▸ Provided data:
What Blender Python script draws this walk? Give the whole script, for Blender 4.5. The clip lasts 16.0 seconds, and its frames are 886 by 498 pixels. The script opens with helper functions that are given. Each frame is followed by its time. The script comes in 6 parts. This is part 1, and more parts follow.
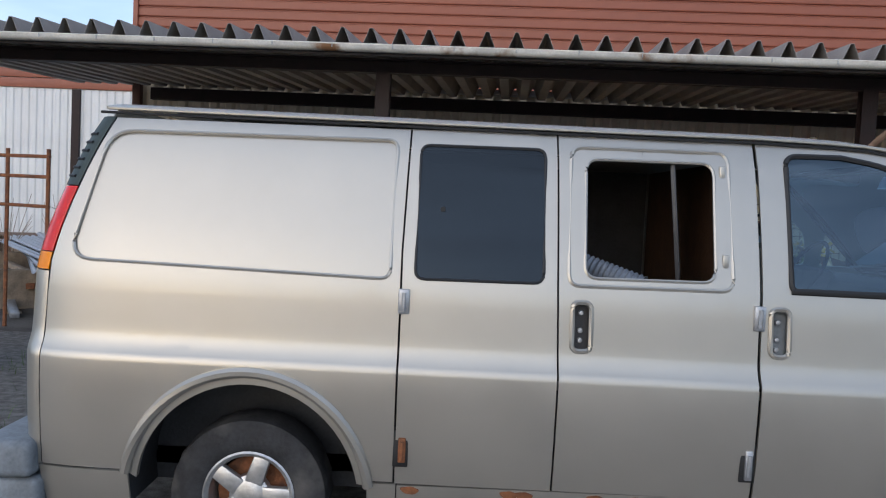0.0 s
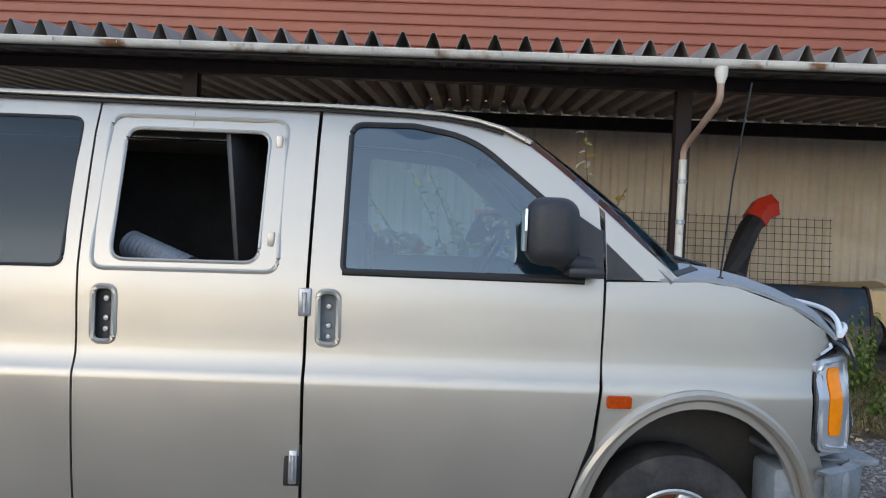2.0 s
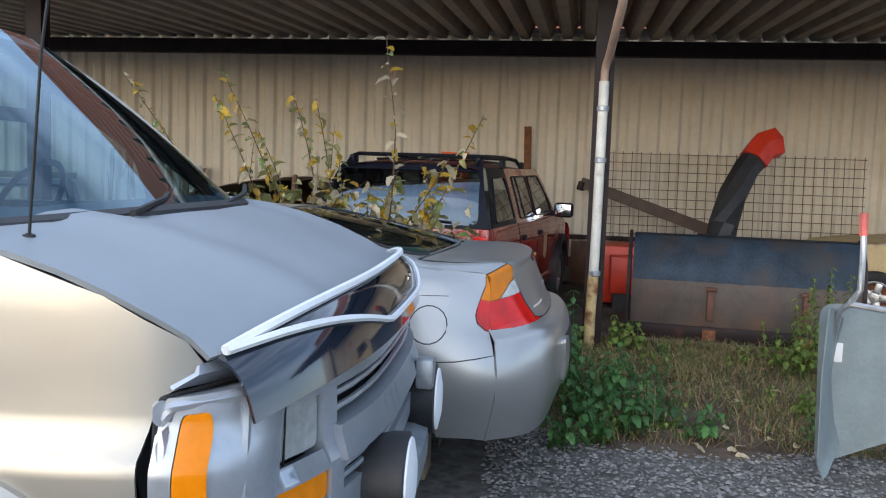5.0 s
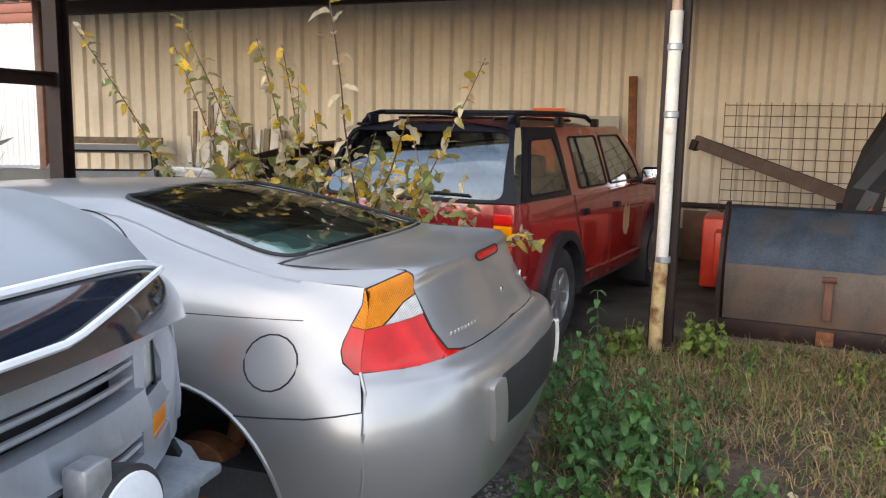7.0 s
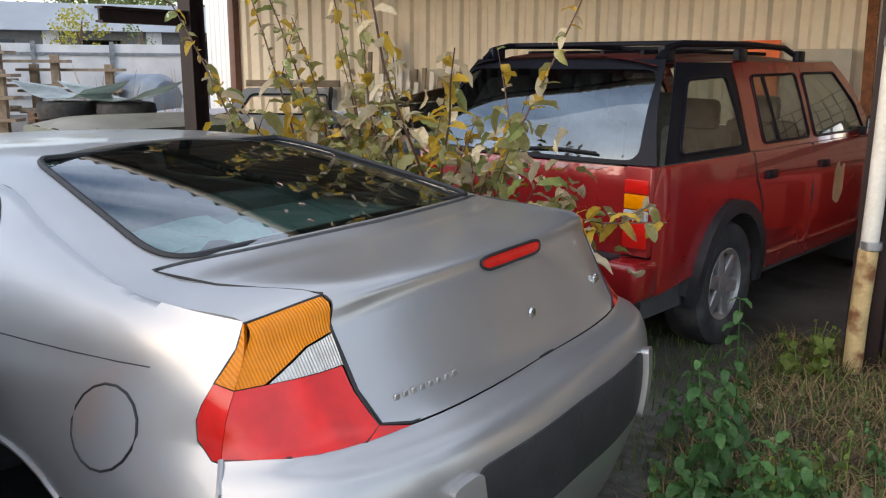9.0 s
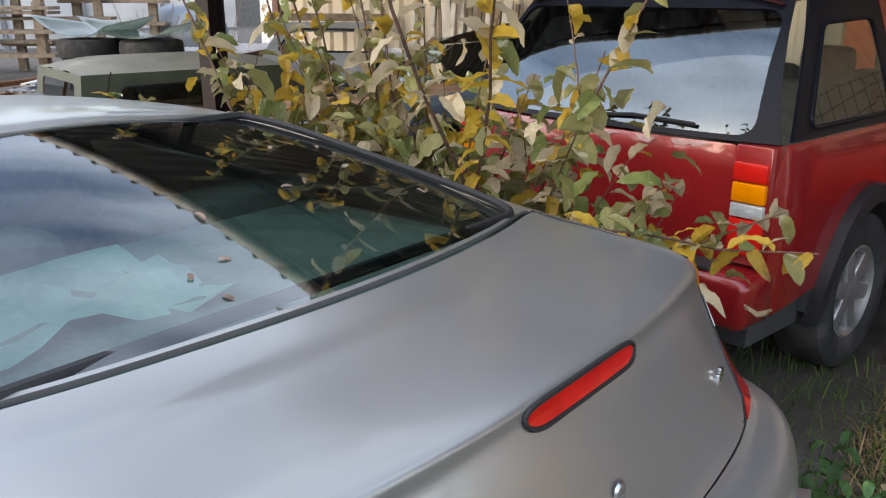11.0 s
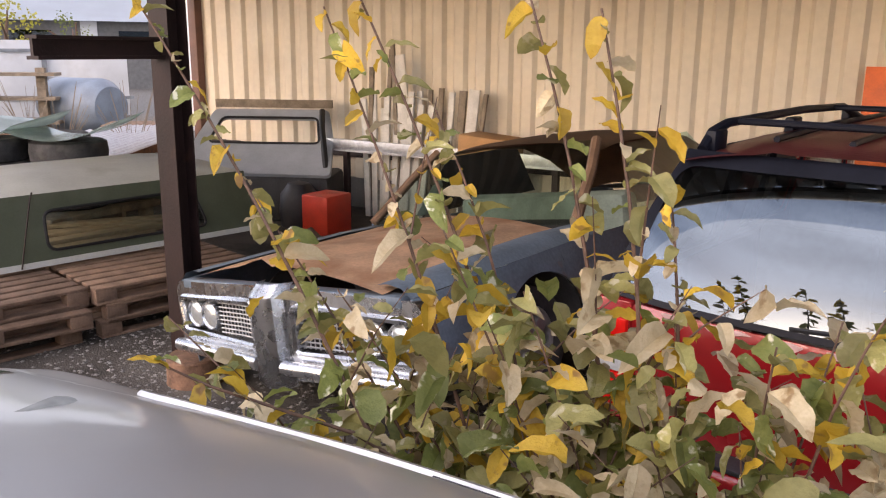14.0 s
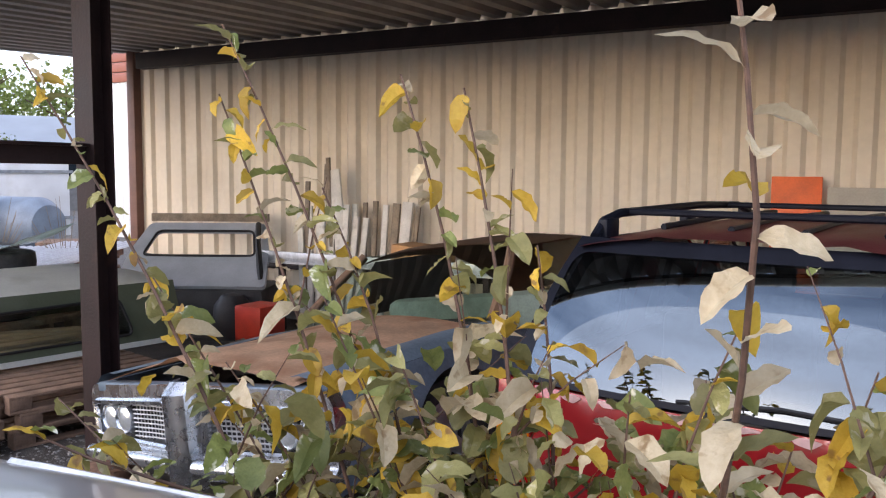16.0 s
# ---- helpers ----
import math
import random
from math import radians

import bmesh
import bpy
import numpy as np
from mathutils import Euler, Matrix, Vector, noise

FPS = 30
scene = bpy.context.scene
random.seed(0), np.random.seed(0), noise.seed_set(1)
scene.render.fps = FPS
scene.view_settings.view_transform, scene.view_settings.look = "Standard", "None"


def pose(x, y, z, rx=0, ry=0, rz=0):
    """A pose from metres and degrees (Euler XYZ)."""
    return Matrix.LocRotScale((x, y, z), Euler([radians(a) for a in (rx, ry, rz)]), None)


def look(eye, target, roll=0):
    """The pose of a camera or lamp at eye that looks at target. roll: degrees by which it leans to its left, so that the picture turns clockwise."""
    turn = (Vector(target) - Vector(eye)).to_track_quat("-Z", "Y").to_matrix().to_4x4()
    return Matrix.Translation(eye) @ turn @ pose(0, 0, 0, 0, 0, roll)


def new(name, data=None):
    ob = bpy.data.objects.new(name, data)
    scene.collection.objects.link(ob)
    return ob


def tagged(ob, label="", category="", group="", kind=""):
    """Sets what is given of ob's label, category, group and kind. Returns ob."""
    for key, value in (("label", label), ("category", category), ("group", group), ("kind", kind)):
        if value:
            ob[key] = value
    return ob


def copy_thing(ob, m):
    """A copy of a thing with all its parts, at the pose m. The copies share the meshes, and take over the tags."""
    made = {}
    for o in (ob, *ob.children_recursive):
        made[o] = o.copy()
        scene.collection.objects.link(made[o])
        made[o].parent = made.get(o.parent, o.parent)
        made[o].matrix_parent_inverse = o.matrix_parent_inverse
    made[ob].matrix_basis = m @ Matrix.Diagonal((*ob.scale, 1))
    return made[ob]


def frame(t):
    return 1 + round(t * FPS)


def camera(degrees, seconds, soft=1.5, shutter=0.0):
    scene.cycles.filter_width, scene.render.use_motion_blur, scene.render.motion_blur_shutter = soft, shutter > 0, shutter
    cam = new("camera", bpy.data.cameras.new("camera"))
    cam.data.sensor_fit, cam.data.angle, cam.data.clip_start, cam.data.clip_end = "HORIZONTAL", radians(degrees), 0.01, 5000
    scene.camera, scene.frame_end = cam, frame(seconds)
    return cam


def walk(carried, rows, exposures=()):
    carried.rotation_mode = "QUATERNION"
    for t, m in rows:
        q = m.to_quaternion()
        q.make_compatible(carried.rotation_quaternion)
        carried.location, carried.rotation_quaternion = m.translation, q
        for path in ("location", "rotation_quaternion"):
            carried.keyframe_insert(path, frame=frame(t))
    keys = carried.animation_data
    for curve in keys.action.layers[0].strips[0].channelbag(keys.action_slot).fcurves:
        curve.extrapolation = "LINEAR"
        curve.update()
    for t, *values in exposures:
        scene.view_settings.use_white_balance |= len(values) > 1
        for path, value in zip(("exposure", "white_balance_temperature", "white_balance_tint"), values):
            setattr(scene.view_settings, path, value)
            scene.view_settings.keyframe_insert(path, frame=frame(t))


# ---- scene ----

▸ What to work on:
Return the listing above word for word, with the pictures removed.

▸ Written answer:
What Blender Python script draws this walk? Give the whole script, for Blender 4.5. The clip lasts 16.0 seconds, and its frames are 886 by 498 pixels. The script opens with helper functions that are given. Each frame is followed by its time. The script comes in 6 parts. This is part 1, and more parts follow.
0.0 s
2.0 s
5.0 s
7.0 s
9.0 s
11.0 s
14.0 s
16.0 s
# ---- helpers ----
import math
import random
from math import radians

import bmesh
import bpy
import numpy as np
from mathutils import Euler, Matrix, Vector, noise

FPS = 30
scene = bpy.context.scene
random.seed(0), np.random.seed(0), noise.seed_set(1)
scene.render.fps = FPS
scene.view_settings.view_transform, scene.view_settings.look = "Standard", "None"


def pose(x, y, z, rx=0, ry=0, rz=0):
    """A pose from metres and degrees (Euler XYZ)."""
    return Matrix.LocRotScale((x, y, z), Euler([radians(a) for a in (rx, ry, rz)]), None)


def look(eye, target, roll=0):
    """The pose of a camera or lamp at eye that looks at target. roll: degrees by which it leans to its left, so that the picture turns clockwise."""
    turn = (Vector(target) - Vector(eye)).to_track_quat("-Z", "Y").to_matrix().to_4x4()
    return Matrix.Translation(eye) @ turn @ pose(0, 0, 0, 0, 0, roll)


def new(name, data=None):
    ob = bpy.data.objects.new(name, data)
    scene.collection.objects.link(ob)
    return ob


def tagged(ob, label="", category="", group="", kind=""):
    """Sets what is given of ob's label, category, group and kind. Returns ob."""
    for key, value in (("label", label), ("category", category), ("group", group), ("kind", kind)):
        if value:
            ob[key] = value
    return ob


def copy_thing(ob, m):
    """A copy of a thing with all its parts, at the pose m. The copies share the meshes, and take over the tags."""
    made = {}
    for o in (ob, *ob.children_recursive):
        made[o] = o.copy()
        scene.collection.objects.link(made[o])
        made[o].parent = made.get(o.parent, o.parent)
        made[o].matrix_parent_inverse = o.matrix_parent_inverse
    made[ob].matrix_basis = m @ Matrix.Diagonal((*ob.scale, 1))
    return made[ob]


def frame(t):
    return 1 + round(t * FPS)


def camera(degrees, seconds, soft=1.5, shutter=0.0):
    scene.cycles.filter_width, scene.render.use_motion_blur, scene.render.motion_blur_shutter = soft, shutter > 0, shutter
    cam = new("camera", bpy.data.cameras.new("camera"))
    cam.data.sensor_fit, cam.data.angle, cam.data.clip_start, cam.data.clip_end = "HORIZONTAL", radians(degrees), 0.01, 5000
    scene.camera, scene.frame_end = cam, frame(seconds)
    return cam


def walk(carried, rows, exposures=()):
    carried.rotation_mode = "QUATERNION"
    for t, m in rows:
        q = m.to_quaternion()
        q.make_compatible(carried.rotation_quaternion)
        carried.location, carried.rotation_quaternion = m.translation, q
        for path in ("location", "rotation_quaternion"):
            carried.keyframe_insert(path, frame=frame(t))
    keys = carried.animation_data
    for curve in keys.action.layers[0].strips[0].channelbag(keys.action_slot).fcurves:
        curve.extrapolation = "LINEAR"
        curve.update()
    for t, *values in exposures:
        scene.view_settings.use_white_balance |= len(values) > 1
        for path, value in zip(("exposure", "white_balance_temperature", "white_balance_tint"), values):
            setattr(scene.view_settings, path, value)
            scene.view_settings.keyframe_insert(path, frame=frame(t))


# ---- scene ----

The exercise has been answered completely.